The event is marked by parties and parades because on those days, it is believed that the souls of loved ones can commune with the living. The spirits of children are gifted with toys and calaveras (sugar skulls), while adults are offered their favorite food, possessions, and drinks. Wearing colorful costumes, revelers wear skull masks, paint skulls on their faces, or give sugar skulls as gifts to both the living and the dead.
At home, families set up ofrendas, or elaborately decorated altars, laden with photographs of late relatives and various presents. Homes, streets, and graveyards are adorned with skeletons, skulls, and other offerings. Increasingly popular beyond the borders of Mexico, the holiday was recognized by UNESCO in 2008 as an Intangible Cultural Heritage of Humanity. The festival was also central to the critically-acclaimed 2017 Pixar film “Coco,” which then won two Academy Awards.
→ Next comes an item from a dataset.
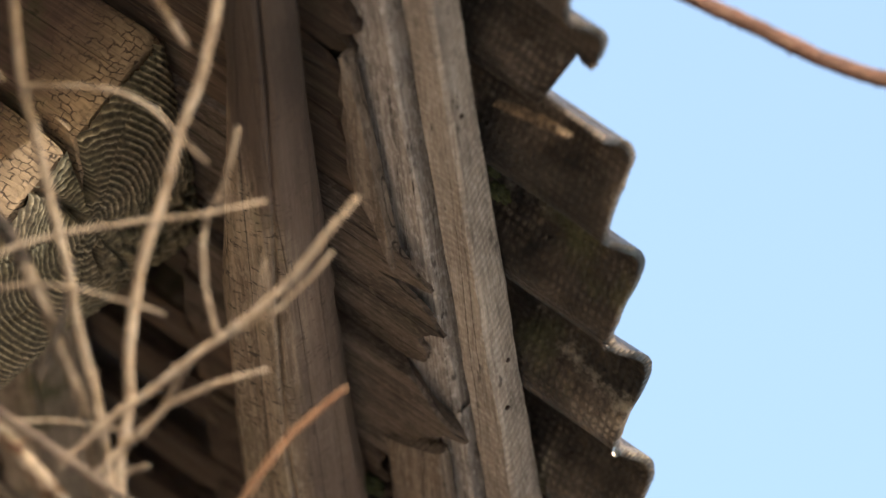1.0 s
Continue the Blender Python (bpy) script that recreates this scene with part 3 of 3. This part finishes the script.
def twig_mesh(name, made, mat):
    verts, faces, along = made
    me = mesh_of(name, verts, faces, mat, True)
    me.attributes.new("along", "FLOAT_VECTOR", "POINT").data.foreach_set("vector", [c for v in along for c in v])
    return me


count = [0]


def twig(name, mat, mm0, mm1, c0, c1, points):
    """A twig of the shrub: radii in millimetres at both ends, depth in centimetres at both ends, bends in centimetres."""
    count[0] += 1
    n = len(points) - 1
    pts = [Vector((a, b, c0 + (c1 - c0) * i / n)) * GROW / 100 for i, (a, b) in enumerate(points)]
    line = []
    for p in curve(pts, 0.003):
        line.append(p + Vector((wobble(p.x * 40, p.y * 40, count[0], 0.0009), wobble(p.x * 40, p.y * 40, count[0] + 50, 0.0009), wobble(p.x * 8, p.y * 8, count[0], 0.012))))
    return part(name, twig_mesh(name, tube(line, mm0 * 0.00093, mm1 * 0.00093, count[0]), mat), shrub)


# barks darken at the upper left and pale below, partly painting shade and sun
twig("stem", DARK_BARK, 8.0, 11.1, 0, 0, [(-71.5, 19.0), (-65.4, 13.4), (-61.1, 7.8), (-60.2, 3.4), (-56.8, -1.6), (-54.4, -5.9), (-52.3, -12.1), (-50.8, -17.1)])
twig("stem", MOTTLED_BARK, 10.5, 13.0, 0, 0, [(-51.3, -15.8), (-50.8, -17.1), (-49.9, -22.1), (-49.5, -28.2), (-50.9, -34.4)])
twig("stem", DARK_BARK, 8.4, 9.3, 0, 1, [(-60.8, 7.6), (-54.9, 1.5), (-48.8, -4.1), (-47.0, -5.1), (-40.2, -11.0), (-35.3, -13.5)])
twig("stem", PEELED_BARK, 9.3, 17.3, 1, 1, [(-38.3, -11.1), (-34.0, -14.5), (-30.4, -18.5), (-26.7, -23.0), (-22.4, -28.5), (-19.7, -33.6), (-18.1, -36.6)])
# darker bark here puts the left part's shade into the colour
twig("stem", BROWN_BARK, 5.3, 7.1, 5, 3, [(-78.4, 5.8), (-73.5, 3.9), (-65.5, 1.0), (-57.5, -1.9), (-48.8, -5.3), (-44.5, -7.5), (-39.0, -10.4), (-33.4, -13.5), (-25.7, -18.6), (-21.1, -21.7), (-14.9, -26.7), (-10.0, -31.4), (-7.3, -34.8)])
twig("stem", DARK_BARK, 7.4, 9.9, -3, -1, [(-75.9, 14.7), (-69.7, 16.0), (-66.0, 16.5), (-61.0, 16.7), (-55.4, 16.4), (-48.6, 14.8), (-44.9, 13.2), (-40.6, 11.3), (-35.7, 8.5), (-32.0, 4.7), (-29.9, 0.7), (-27.4, -4.3)])
twig("stem", MOTTLED_BARK, 8.4, 13.0, -1, 0, [(-30.8, 2.5), (-29.9, 0.7), (-27.4, -4.3), (-25.6, -8.6), (-23.5, -13.6), (-22.0, -21.1), (-20.8, -28.5), (-19.4, -34.7)])
twig("torn_wood", SPLIT_WOOD, 6.4, 5.2, -1.2, -0.9, [(-47.0, 14.1), (-45.2, 13.2), (-43.4, 12.4), (-40.9, 11.2)])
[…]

The popular symbols of the Day of the Dead festival figure prominently in the new Barbie. Mattel states that the doll “honors the traditions, symbols and rituals often seen throughout this time.” Barbie’s dress is long, black, and embroidered with hearts and butterflies, the sleeves colorful and ruffled.
The butterflies have come to represent the souls of visiting loved ones as migrating monarch butterflies generally arrive in Mexico around the same time as the festival. Barbie wears traditional skull makeup, with her turquoise-streaked black hair in two braids. Her look is completed with a crown adorned with butterflies and marigolds.
The limited-edition Barbie may set buyers back by $75, but is a fitting tribute to the vibrant, centuries-old holiday. With the Day of the Dead festival fast approaching, signs of the coming festivities are beginning to emerge, and this beautiful Barbie may be the most anticipated one yet.